Design and implementation of a portable TPM scheme for general-purpose trusted computing based on EFI

In today's globalized digital world, network-based, mobile, and interactive collaborations have enabled work platforms of personal computers to cross multiple geographical boundaries. The new requirements of privacy-preservation, sensitive information sharing, portability, remote attestation, and robust security create new problems in system design and implementation. There are critical demands for highly secure work platforms and security enhancing mechanisms for ensuring privacy protection, component integrity, sealed storage, and remote attestation of platforms. Trusted computing is a promising technology for enhancing the security of a platform using a trusted platform module (TPM). TPM is a tamper-resistant microcontroller designed to provide robust security capabilities for computing platforms. It typically is affixed to the motherboard with a low pin count (LPC) bus. However, it limited in that TPM cannot be used directly in current common personal computers (PCs), and TPM is not flexible and portable enough to be used in different platforms because of its interface with the PC and its certificate and key structure. For these reasons, we propose a portable trusted platform module (PTPM) scheme to build a trusted platform for the common PC based on a single cryptographic chip with a universal serial bus (USB) interface and extensible firmware interface (EFI), by which platforms can get a similar degree of security protection in general-purpose systems. We show the structure of certificates and keys, which can bind to platforms via a PTPM and provide users with portability and flexibility in different platforms while still allowing the user and platform to be protected and attested.
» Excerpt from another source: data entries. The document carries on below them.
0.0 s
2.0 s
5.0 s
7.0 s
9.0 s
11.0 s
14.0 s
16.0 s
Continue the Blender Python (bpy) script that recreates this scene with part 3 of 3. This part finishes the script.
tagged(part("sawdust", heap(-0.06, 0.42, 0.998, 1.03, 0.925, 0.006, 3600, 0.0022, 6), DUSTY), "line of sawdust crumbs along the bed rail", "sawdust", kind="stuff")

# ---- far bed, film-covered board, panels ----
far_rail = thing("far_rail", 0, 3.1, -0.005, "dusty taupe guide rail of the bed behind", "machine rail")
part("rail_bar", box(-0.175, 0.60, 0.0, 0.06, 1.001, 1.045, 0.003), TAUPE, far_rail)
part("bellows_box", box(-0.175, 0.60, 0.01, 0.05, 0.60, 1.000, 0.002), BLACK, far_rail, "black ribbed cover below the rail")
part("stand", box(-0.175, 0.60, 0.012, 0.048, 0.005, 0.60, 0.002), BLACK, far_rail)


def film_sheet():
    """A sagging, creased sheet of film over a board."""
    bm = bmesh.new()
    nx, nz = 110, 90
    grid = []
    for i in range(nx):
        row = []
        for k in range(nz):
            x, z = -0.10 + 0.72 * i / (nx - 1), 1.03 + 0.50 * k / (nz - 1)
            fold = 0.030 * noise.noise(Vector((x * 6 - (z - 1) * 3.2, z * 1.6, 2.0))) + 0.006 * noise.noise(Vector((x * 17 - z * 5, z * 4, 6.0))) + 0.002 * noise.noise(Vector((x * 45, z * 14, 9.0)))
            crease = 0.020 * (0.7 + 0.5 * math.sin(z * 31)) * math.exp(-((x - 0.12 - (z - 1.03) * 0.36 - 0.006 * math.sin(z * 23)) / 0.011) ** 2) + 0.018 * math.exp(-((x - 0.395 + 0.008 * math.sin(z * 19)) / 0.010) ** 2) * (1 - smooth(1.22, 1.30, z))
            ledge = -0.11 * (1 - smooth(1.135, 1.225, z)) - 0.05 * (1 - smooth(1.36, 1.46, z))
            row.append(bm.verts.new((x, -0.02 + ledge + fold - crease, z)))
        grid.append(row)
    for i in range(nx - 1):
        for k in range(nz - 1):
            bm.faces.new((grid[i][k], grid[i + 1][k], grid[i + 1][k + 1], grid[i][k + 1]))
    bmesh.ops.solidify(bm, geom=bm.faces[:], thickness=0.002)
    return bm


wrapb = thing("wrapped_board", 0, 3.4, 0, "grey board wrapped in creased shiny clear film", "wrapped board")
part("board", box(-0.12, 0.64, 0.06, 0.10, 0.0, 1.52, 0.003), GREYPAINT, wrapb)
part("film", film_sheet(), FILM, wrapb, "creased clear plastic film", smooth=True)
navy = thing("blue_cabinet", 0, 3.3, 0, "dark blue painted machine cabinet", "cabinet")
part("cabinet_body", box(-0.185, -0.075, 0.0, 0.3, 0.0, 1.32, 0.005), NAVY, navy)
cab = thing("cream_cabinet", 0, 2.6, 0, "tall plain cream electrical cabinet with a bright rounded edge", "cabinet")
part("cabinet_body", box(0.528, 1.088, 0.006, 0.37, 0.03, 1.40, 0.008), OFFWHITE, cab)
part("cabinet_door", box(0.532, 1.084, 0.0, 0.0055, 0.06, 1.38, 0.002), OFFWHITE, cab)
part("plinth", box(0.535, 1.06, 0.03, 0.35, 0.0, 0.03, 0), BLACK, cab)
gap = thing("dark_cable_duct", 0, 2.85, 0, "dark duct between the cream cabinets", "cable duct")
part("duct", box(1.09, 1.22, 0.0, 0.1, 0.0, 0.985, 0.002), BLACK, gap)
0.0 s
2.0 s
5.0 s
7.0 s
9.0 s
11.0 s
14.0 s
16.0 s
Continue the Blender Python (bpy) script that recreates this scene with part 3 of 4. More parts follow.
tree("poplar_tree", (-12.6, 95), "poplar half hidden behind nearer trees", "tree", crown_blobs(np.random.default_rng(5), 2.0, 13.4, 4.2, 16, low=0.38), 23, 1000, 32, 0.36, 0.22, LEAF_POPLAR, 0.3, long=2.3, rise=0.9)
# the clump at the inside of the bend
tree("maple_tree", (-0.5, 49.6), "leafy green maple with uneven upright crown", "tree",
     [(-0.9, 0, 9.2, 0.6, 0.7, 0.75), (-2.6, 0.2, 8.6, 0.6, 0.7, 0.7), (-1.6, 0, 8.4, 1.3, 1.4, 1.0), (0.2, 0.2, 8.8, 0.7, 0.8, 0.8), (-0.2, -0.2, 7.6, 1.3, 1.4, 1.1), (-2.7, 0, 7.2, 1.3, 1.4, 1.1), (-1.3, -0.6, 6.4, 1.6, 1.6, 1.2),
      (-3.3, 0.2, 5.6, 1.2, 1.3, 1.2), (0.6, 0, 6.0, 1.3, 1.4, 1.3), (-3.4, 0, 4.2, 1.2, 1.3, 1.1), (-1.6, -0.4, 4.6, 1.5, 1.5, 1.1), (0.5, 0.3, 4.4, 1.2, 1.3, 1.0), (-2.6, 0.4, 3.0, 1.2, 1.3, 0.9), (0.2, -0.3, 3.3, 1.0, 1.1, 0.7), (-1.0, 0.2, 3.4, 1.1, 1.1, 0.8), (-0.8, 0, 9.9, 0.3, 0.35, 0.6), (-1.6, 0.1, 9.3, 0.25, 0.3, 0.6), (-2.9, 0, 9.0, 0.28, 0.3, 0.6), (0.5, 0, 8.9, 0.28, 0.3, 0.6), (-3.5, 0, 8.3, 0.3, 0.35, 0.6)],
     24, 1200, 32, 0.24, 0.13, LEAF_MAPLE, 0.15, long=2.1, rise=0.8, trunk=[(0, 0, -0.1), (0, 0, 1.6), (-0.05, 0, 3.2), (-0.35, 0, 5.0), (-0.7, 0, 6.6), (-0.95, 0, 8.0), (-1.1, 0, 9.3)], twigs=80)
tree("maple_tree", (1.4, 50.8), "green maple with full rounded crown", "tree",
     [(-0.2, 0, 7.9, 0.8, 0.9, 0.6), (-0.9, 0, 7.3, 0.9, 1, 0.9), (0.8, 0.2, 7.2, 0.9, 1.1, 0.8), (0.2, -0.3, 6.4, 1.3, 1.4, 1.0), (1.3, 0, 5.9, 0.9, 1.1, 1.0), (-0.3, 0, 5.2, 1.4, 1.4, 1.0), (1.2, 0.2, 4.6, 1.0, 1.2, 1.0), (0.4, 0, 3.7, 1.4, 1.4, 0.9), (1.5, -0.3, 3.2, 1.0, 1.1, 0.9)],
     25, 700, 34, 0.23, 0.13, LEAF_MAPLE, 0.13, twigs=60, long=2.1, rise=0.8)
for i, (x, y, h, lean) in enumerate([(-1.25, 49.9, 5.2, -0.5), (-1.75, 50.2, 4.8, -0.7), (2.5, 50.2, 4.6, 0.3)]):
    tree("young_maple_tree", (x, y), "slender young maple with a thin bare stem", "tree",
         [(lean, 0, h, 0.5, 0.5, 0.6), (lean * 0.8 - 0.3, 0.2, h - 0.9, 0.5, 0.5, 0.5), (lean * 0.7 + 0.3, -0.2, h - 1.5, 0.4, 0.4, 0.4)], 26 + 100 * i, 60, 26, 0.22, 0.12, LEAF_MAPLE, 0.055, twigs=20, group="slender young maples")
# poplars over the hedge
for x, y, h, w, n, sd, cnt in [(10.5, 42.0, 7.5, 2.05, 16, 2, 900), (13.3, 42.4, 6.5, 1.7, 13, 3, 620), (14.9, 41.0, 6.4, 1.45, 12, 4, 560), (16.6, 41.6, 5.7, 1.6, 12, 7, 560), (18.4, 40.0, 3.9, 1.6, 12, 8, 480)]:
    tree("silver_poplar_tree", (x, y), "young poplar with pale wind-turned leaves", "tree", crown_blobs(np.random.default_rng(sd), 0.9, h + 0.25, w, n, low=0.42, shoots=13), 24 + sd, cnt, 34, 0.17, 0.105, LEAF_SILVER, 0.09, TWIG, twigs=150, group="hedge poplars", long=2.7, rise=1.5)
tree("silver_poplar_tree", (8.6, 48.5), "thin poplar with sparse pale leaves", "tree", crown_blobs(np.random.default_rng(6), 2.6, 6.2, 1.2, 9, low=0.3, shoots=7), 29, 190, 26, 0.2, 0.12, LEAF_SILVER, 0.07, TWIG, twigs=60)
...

The implementation of prototype system is described in detail and the performance of the PTPM on cryptographic operations and time-costs of the system bootstrap are evaluated and analyzed. The results of experiments show that PTPM has high performances for supporting trusted computing and it can be used flexibly and portably by the user.

Attestation of integrity of overlay networks

Security of overlay networks requires that the integrity of the software stack of a node is attested not only when a node joins an overlay but continuously, to discover updates of its configuration due to malware. We present a framework that integrates an initial attestation and a continuous node monitoring that strongly separates the software of a node from the attestation system by running them in two virtual machines (VMs). The Monitored VM (Mon-VM) runs the applicative software while the Assurance VM (A-VM) exploits virtual machine introspection to access the status of the Mon-VM to attest and monitor the integrity of its software stack. Before a node can join an overlay, the A-VM of one overlay node interacts with the A-VM of the joining node to attest the integrity of the Mon-VM. After this start-up attestation, the A-VM continuously monitors the behavior of the Mon-VM of its node to detect the injection of malware. Monitoring strategies range from the evaluation of assertions on memory areas of the OS to the comparison of the application behavior against the expected one. The expected behavior is defined by the overlay security policy or computed by applying static tools to the application source code. To define a root-of-trust for the measurements, each node includes a TPM to attest the integrity of the A-VM and of the underlying VMM. We present the resulting system architecture and discuss the main design choices, the underlying threat model as well as the implementation of a prototype.